Numeric - 0, 1, 2, 2.25, 3.14, -100

Integer - 1,2,3,4,5

Logical - TRUE/FALSE (or T/F)

String - “The small brown fox”

Factor - Categorical (“South Carolina”, “Georgia”, “Florida”) or Ordinal (“Bad”, “Ok”, “Good”)

Date - “9/2/23”, “2024-5-25”, “13/01/01” or “September 1, 2024”

Not Exhaustive, but these are the basics

Data Types Matter

Packages

We often need to install and load packages to use package specific functions

Sometimes, packages you want may not be in CRAN. There will usually be package specific installation instructions.

Loading Packages

library(tidyverse)

Documentation

Vectors

## create vectors
a <- c(1,2,3,4,5)
b <- c(-1,-1,-1,-1)

We can do operations on vectors

a + b
[1] 0 1 2 3 4
a * b
[1] -1 -2 -3 -4 -5

What about a * 5?

a * 5
[1]  5 10 15 20 25

Errors

Some data types cannot be combined

## what happens if you add a string to a number
a + "cat"
Error in a + "cat": non-numeric argument to binary operator

And some probably shouldn’t be combined

## What happens if you add or subtract logicals?
a - FALSE
[1] 1 2 3 4 5
a - TRUE
[1] 0 1 2 3 4

Note - ALWAYS verify that your output makes sense and that your code is performing the correct operations. Errors are ok - but sometimes you’ll make mistakes that don’t cause errors.

Matrices

Matrices are just multiple vectors of the same length combined, with dimension row x column

## create vectors
a <- c(1,2,3,4,5)
b <- c(-1,-1,-1,-1, -1)
## bind columns
matrix <-cbind(a, b)

In R, Matrices must have consistent data types, and columns do not have headings. This isn’t great for data analyses.
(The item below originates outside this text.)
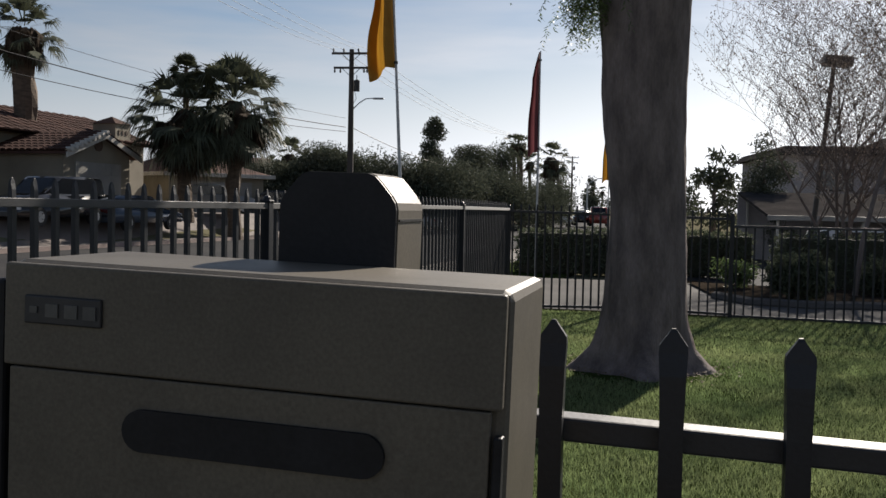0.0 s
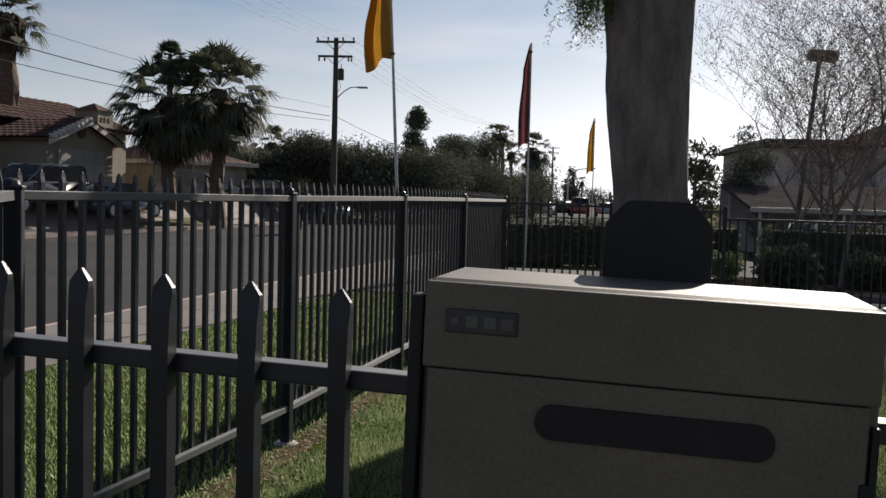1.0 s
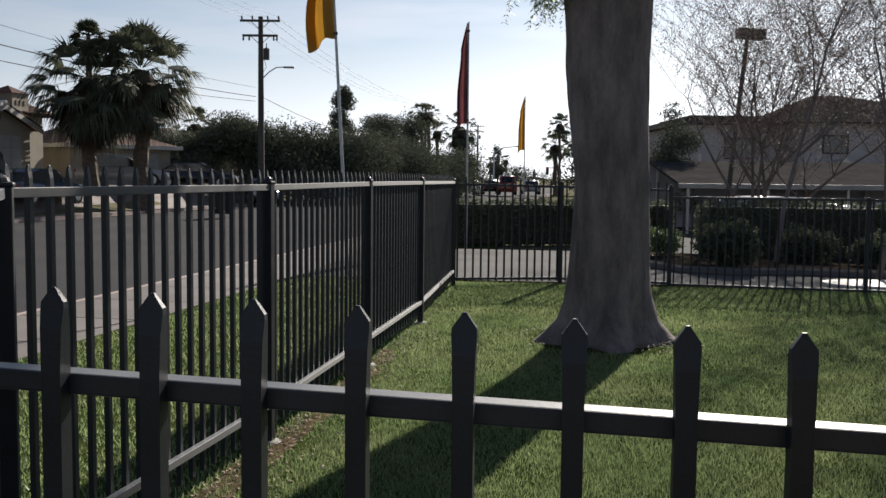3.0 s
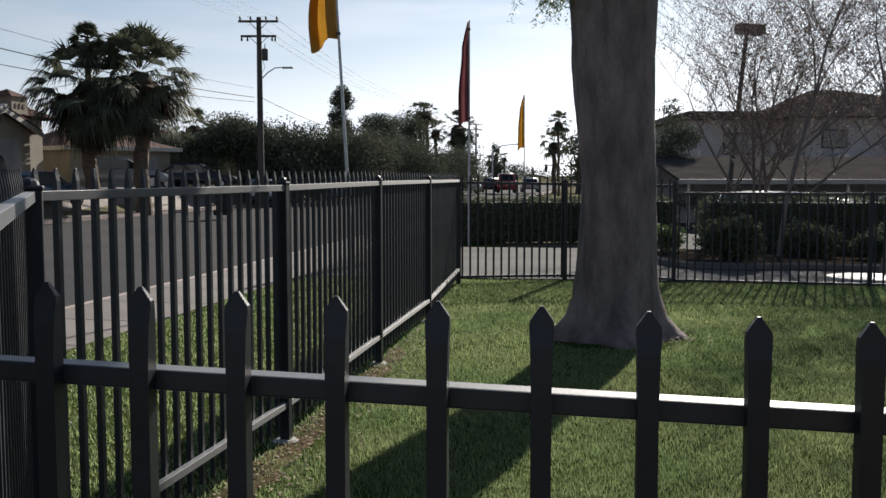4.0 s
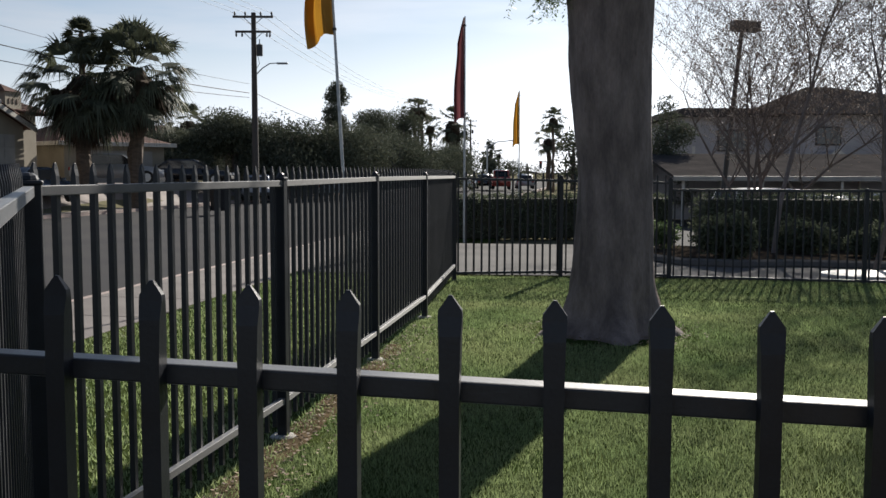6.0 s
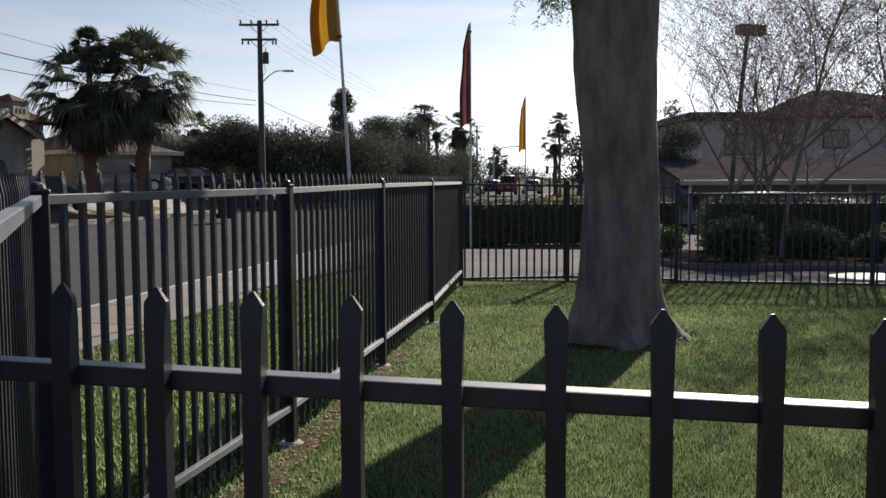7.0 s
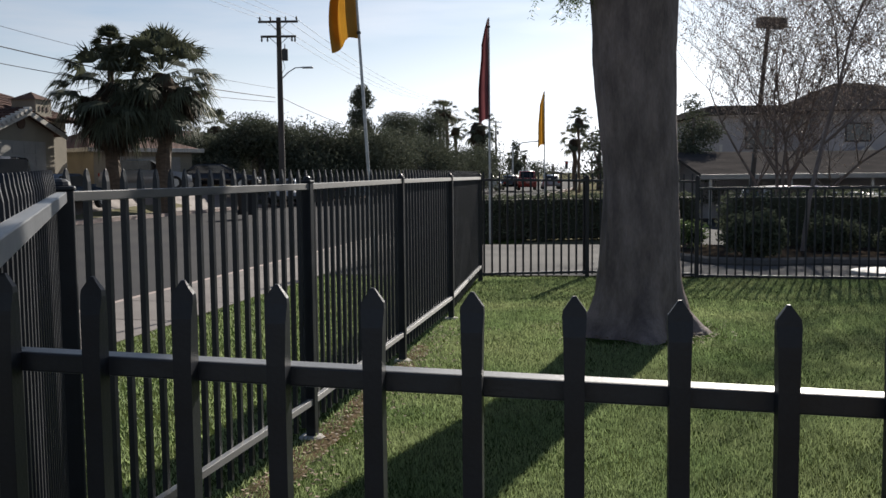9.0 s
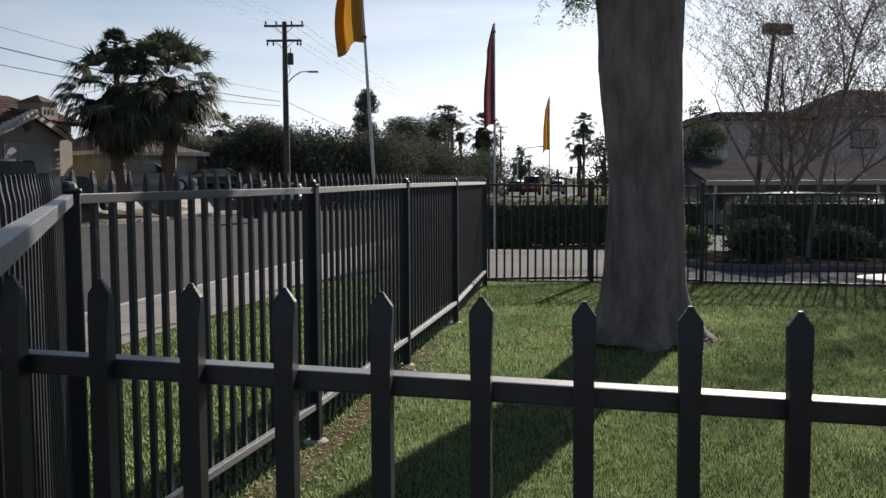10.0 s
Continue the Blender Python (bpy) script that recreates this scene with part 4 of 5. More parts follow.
power_pole(-10.28, 52, 10.35, "weathered wooden power pole with crossarms and a street lamp")
power_pole(-2.75, 116, 10.6, "far wooden power pole with three crossarms", False)
power_pole(5.1, 160, 10.6, "far wooden power pole", False)
power_pole(2.6, 150, 9.4, "far wooden power pole", False, 20)


def wire(name, p0, p1, sag, rad, label):
    c = bpy.data.curves.new(name, "CURVE")
    c.dimensions, c.bevel_depth, c.bevel_resolution = "3D", rad, 1
    s = c.splines.new("POLY")
    s.points.add(24)
    for i in range(25):
        k = i / 24
        q = Vector(p0).lerp(Vector(p1), k)
        s.points[i].co = (q.x, q.y, q.z - sag * 4 * k * (1 - k), 1)
    c.materials.append(M_WIRE)
    return tagged(new(name, c), label, "cable", "overhead cables")


def at(a, d, z):
    return (*plan(a, d), z)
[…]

c <-c("The", "small", "brown", "fox", "was")
## try to bind columns 
matrix_2 <-cbind(matrix, c)

Data Frames

Data frames solve the problems with matrices, and are much better for data manipulation.

df <-data.frame(matrix)
df <-cbind(df, c)
## add the column of strings using colnames function
colnames(df) <-c("some_numbers", "other_numbers", "strings")

An example of simple data manipulation using tidyverse syntax

## filter 
  result <- df %>%
  filter(some_numbers > 3) %>%
  mutate(Sum = some_numbers + other_numbers)
  
  result
  some_numbers other_numbers strings Sum
1            4            -1     fox   3
2            5            -1     was   4

Data Frames (2)

We can view the data frame by either calling it directly from the code, or accessing it from our environment panel in Rstudio.

View(df)

Access specific columns with $

df$some_numbers
[1] 1 2 3 4 5

Comment your code!

Real example of some code to create a figure

The Resulting Figure

Resources

Stack Exchange- Active community of R users giving advice. Can also pose questions to the community.

R for Data Scientists - Free book by the creator of the Tidyverse suite of packages.

GPT - GPT is pretty good at R. Will make mistakes, dangerous if you don’t know what you are doing!